Objective » Take every line from the listing below that includes "Continue" and copy it.

Information shown »

------------------------------

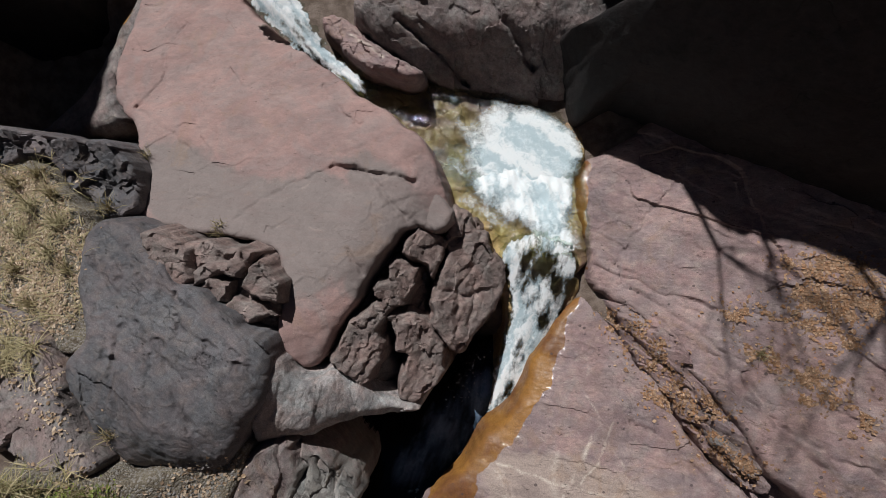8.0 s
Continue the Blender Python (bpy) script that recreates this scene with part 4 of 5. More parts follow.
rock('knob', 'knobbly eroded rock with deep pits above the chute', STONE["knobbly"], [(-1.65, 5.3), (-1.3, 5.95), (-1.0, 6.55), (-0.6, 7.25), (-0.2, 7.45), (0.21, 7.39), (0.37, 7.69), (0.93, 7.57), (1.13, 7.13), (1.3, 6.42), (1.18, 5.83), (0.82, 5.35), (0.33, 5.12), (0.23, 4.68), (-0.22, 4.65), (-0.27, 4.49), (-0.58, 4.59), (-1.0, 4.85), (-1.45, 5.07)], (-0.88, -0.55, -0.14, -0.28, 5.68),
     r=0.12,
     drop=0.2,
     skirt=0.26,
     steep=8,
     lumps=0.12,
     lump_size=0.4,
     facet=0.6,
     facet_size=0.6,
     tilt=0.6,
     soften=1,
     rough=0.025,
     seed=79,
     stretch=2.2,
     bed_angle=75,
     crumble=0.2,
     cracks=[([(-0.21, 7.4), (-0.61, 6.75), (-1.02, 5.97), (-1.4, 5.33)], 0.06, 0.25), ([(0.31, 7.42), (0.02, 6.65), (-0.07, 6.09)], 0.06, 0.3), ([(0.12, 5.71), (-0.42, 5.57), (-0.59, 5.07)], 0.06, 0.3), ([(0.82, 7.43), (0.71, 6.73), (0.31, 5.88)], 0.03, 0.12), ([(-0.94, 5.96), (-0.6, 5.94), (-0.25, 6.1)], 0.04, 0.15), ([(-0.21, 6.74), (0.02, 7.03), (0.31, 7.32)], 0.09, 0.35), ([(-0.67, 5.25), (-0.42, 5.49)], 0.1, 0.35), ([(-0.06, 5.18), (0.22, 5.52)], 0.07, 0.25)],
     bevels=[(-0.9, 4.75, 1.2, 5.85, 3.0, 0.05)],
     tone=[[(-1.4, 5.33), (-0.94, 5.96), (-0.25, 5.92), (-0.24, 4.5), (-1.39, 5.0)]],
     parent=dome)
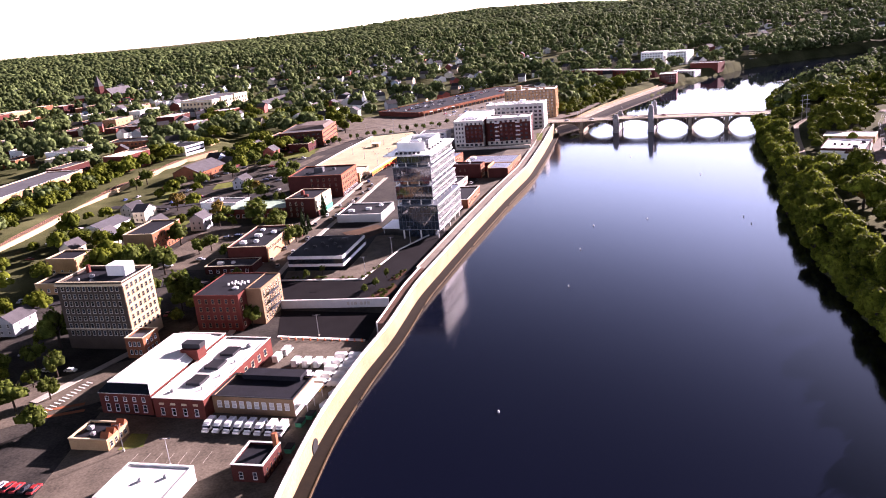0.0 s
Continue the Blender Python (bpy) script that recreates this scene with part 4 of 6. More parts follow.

------------------------------

Task answer »
Continue the Blender Python (bpy) script that recreates this scene with part 4 of 5. More parts follow.
Continue the Blender Python (bpy) script that recreates this scene with part 4 of 6. More parts follow.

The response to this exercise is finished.